Nobody mentions that lifespans are at an all time high. Instead, Michelle Wolf (who I did watch) mentioned something about someone’s makeup.

And then the news is wrong or out of date one day later.

Fake News is really True Lies.

If you read quality books, then you understand the forces that shape the world, you can communicate it, you can see the real facts that are shaping up over time.

You also learn how to live life better because you borrow the best features from the best authors.

If I live a better life, then it will uplift the people around me, who will uplift the people around them, and so on.

One stone dropping in the middle of the ocean, will send waves to every shore.

B) “Shouldn’t you be aware of what’s happening in your own country so you can create impact?”

Instead of doing that I can help the five or six homeless people who live within a block of me.

I can find senior citizens who are lonely and sit with them.

I can read to a blind person.

I can make people laugh.

Having impact on the things immediately around me is the best way to create impact.

C) Why would you ignore people’s ideas? Don’t you encourage people to have ideas?

Yes. I try to write down ten ideas every day. I’ve been doing this since 2002.

And I share those ideas when I need to. If I have ten ideas for McDonald’s, I’ll find some way to share them with someone at McDonald’s.

Will they be good ideas? Probably not.

Which is why usually nobody should listen to my ideas. And I’ve been practicing come up with good ideas for 16 years. So I’d rather work on my own creativity than listen to someone else’s probably bad idea.

D) “Why won’t you listen to advice?”

I’ll listen to advice. Just not about things I know more than the other person about. Chances are they will just waste my time.

If someone is better than me at investing, I will always listen.
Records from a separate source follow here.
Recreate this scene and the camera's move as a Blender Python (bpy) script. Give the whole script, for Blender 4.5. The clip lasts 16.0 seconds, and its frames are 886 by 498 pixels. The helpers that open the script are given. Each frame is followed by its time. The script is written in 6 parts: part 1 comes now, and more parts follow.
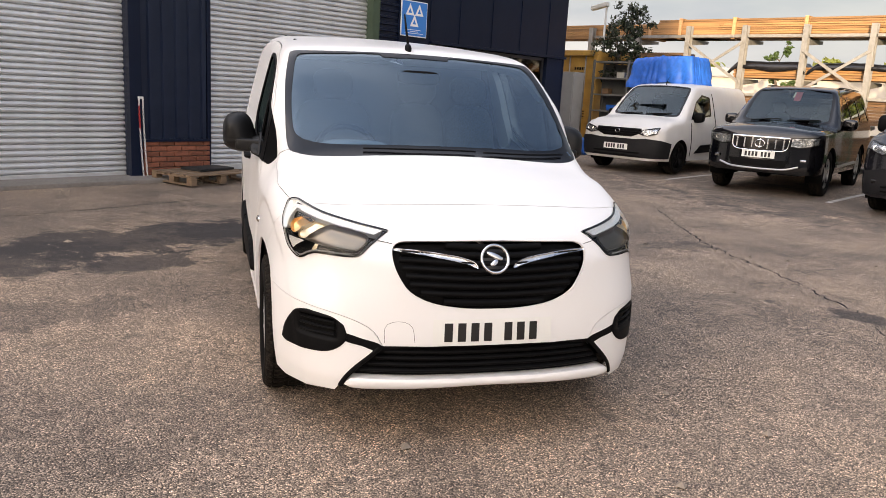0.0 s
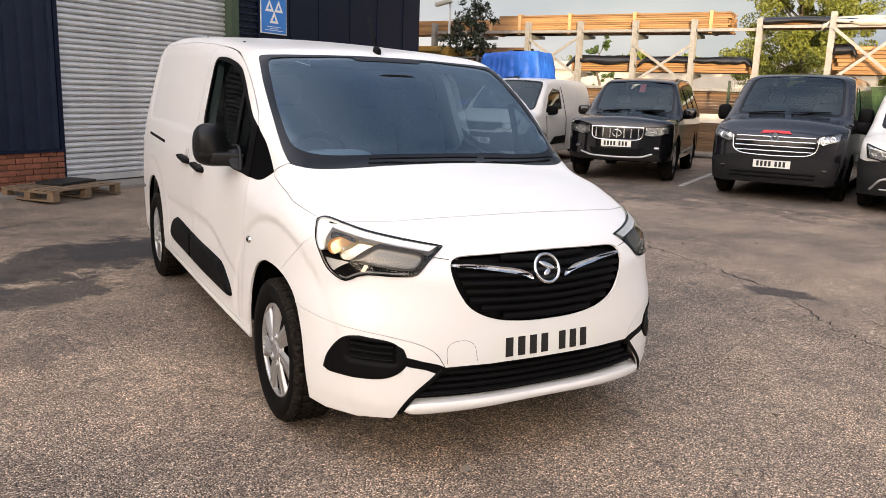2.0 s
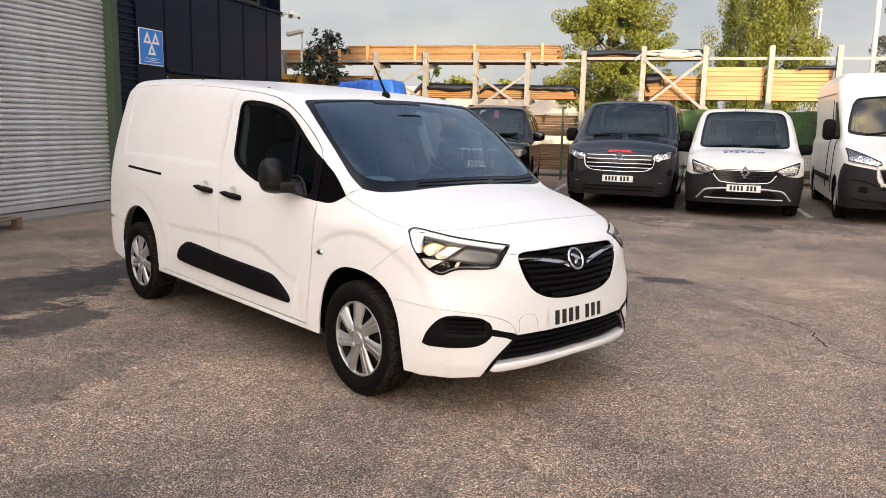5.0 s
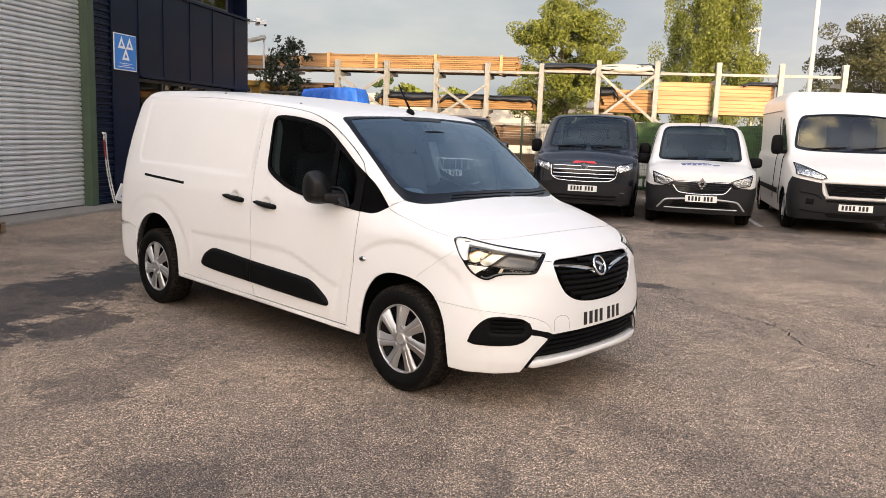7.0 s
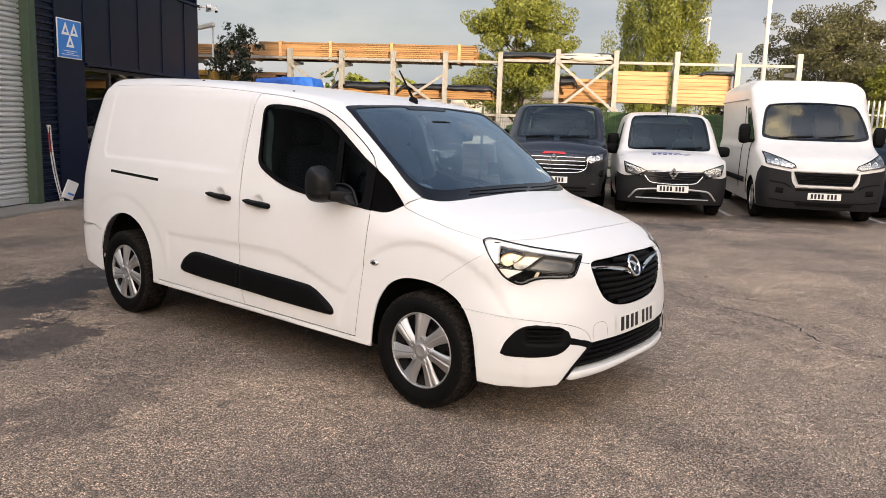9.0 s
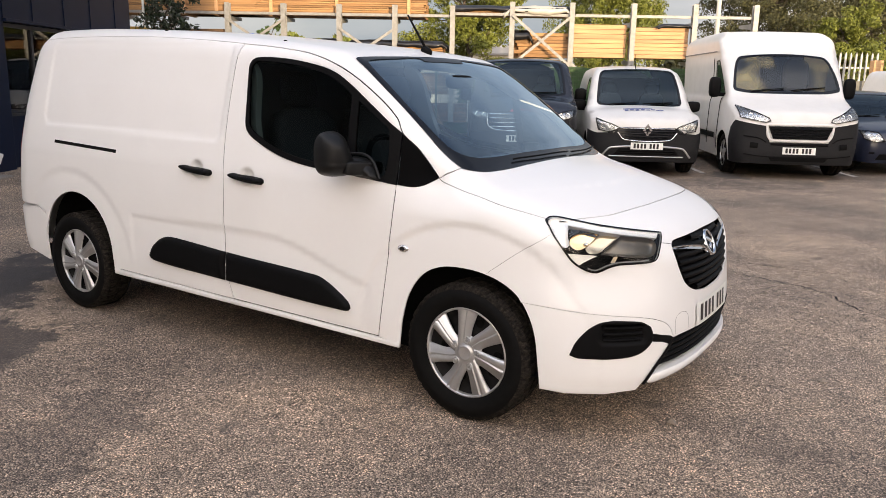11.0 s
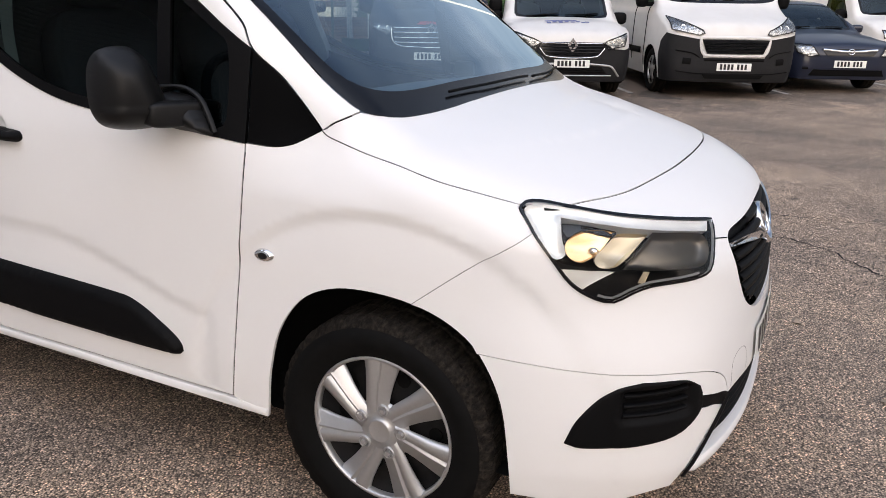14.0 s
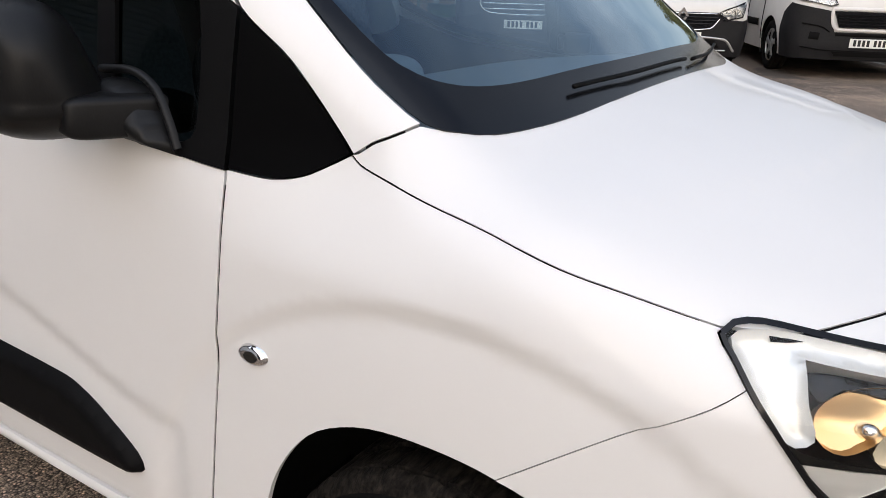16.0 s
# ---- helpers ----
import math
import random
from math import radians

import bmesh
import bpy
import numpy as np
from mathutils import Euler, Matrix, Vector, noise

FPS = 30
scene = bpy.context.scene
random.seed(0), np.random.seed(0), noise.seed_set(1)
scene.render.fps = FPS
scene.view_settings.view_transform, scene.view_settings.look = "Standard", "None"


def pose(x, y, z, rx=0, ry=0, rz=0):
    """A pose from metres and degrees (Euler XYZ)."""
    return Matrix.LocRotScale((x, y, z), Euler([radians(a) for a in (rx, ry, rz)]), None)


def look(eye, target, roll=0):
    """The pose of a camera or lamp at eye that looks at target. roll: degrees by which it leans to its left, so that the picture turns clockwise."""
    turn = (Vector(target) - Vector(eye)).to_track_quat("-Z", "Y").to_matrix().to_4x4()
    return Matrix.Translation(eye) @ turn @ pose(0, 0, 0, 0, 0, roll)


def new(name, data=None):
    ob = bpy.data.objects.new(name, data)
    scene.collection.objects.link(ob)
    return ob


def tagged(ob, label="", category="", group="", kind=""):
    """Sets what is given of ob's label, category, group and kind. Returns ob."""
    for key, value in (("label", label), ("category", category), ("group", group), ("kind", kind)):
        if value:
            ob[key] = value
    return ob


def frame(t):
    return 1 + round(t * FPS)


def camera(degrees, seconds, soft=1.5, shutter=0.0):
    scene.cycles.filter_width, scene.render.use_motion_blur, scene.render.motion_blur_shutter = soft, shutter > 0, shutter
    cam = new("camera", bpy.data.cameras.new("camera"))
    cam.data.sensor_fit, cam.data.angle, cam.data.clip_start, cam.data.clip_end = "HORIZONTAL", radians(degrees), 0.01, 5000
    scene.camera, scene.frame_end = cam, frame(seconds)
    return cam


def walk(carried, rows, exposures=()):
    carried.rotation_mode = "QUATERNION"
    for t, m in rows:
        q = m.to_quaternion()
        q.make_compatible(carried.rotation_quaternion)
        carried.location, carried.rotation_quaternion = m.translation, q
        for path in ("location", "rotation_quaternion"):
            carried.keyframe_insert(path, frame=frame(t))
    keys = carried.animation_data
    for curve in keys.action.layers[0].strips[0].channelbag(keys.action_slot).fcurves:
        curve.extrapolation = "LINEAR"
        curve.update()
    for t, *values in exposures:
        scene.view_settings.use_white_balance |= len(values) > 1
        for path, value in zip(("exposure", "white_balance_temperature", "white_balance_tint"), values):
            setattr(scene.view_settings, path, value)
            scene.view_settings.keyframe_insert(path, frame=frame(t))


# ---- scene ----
cam = camera(60.0, 16.0, soft=0.7)
PATH = [
    (0, (-1.051, -3.642, 1.434), (-0.499, -1.762, 1.032), 3.2),
    (0.5, (-1.306, -3.609, 1.454), (-0.65, -1.762, 1.054), 3.2),
    (1, (-1.455, -3.486, 1.435), (-0.698, -1.678, 1.037), 3.0),
    (1.5, (-1.59, -3.297, 1.436), (-0.727, -1.537, 1.04), 2.5),
    (2, (-1.814, -3.184, 1.444), (-0.85, -1.477, 1.049), 2.0),
    (2.5, (-2.043, -3.162, 1.461), (-0.994, -1.505, 1.069), 1.8),
    (3, (-2.262, -3.256, 1.445), (-1.136, -1.648, 1.061), 1.8),
    (3.5, (-2.512, -3.295, 1.468), (-1.321, -1.732, 1.097), 1.8),
    (4, (-2.797, -3.274, 1.485), (-1.546, -1.755, 1.13), 1.8),
    (4.2, (-2.897, -3.299, 1.471), (-1.624, -1.795, 1.127), 1.6),
    (6.3, (-3.807, -3.301, 1.542), (-2.382, -1.934, 1.227), 1.8),
    (6.5, (-3.844, -3.298, 1.542), (-2.41, -1.938, 1.231), 1.9),
    (7, (-3.973, -3.172, 1.55), (-2.514, -1.838, 1.243), 2.2),
    (7.5, (-4.078, -3.048, 1.55), (-2.596, -1.742, 1.244), 2.5),
    (8, (-4.052, -2.929, 1.538), (-2.547, -1.649, 1.227), 2.6),
    (8.5, (-3.966, -2.764, 1.54), (-2.438, -1.512, 1.222), 2.4),
    (9, (-3.933, -2.565, 1.529), (-2.383, -1.343, 1.204), 1.9),
    (9.2, (-3.934, -2.459, 1.537), (-2.376, -1.25, 1.207), 1.9),
    (11.5, (-3.472, -1.554, 1.474), (-1.82, -0.522, 1.02), 1.0),
    (12, (-3.269, -1.4, 1.456), (-1.596, -0.417, 0.972), 1.1),
    (12.5, (-3.065, -1.266, 1.444), (-1.373, -0.333, 0.928), 1.1),
    (13, (-2.878, -1.088, 1.436), (-1.175, -0.196, 0.887), 1.2),
    (13.5, (-2.655, -0.966, 1.413), (-0.946, -0.107, 0.829), 1.1),
    (14, (-2.374, -0.928, 1.39), (-0.666, -0.088, 0.773), 1.0),
    (14.5, (-2.147, -0.825, 1.349), (-0.455, 0.028, 0.707), 1.0),
    (15, (-1.958, -0.697, 1.336), (-0.296, 0.199, 0.677), 1.0),
    (15.5, (-1.753, -0.593, 1.323), (-0.13, 0.359, 0.646), 1.3),
    (16, (-1.623, -0.489, 1.333), (-0.038, 0.512, 0.637), 1.7),
]
walk(cam, [(t, look(eye, target, roll)) for t, eye, target, roll in PATH],
     exposures=[(0, 0.92, 7650, 11), (4, 0.85, 7650, 10), (9, 0.75, 7550, 10), (12.5, 0.63, 7150, 10), (14.5, 0.58, 6950, 9), (16, 0.50, 7000, 7)])

# ---------------------------------------------------------------- light
ZENITH, SKY_GLOW = (0.355, 0.475, 0.73), (10.2, 8.05, 6.1)
GLOW_AZ = 184.0     # an added warm sky glow, turned off the sun to light the van's flank
SUN_AZ, SUN_EL = 238.0, 7.5     # where the sun stands, degrees from +x, and its height


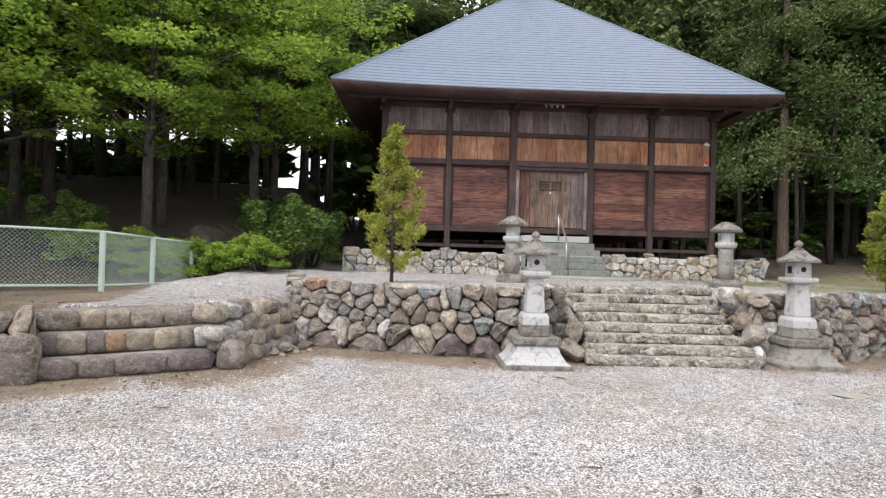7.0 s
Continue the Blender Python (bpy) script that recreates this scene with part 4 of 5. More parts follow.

But most people are just pundits who spew opinions from their air-conditioned comfortable homes. They type them out on Facebook. They get angry when someone responds. They fight back on Facebook.

They have nothing at risk. To have an opinion, you have to have both risk and reward.

I saw someone wrote, “I lost my faith in Humanity” when her Harvard educated friend (she went to Brown) disagreed with her about something on Facebook.

Really? Malala was shot in the face on a school bus a few years ago. That wasn’t enough to make you lose your faith in humanity?

It had to go this far! Your ex-boyfriend from Harvard said something about the White House Correspondent’s Dinner and now you’ve lost your faith in humanity. That was what tipped you over the edge. Humanity is over!

Well, I guess that blows my cover. I did read that Facebook post. I did hit “home” on Facebook. I saw an opinion I didn’t like. I read the comments.

I wasted a good fifteen minutes. Live today for tomorrow you may Diet.

So now I’ll start my Attention Diet again. After I write this post so you can read it.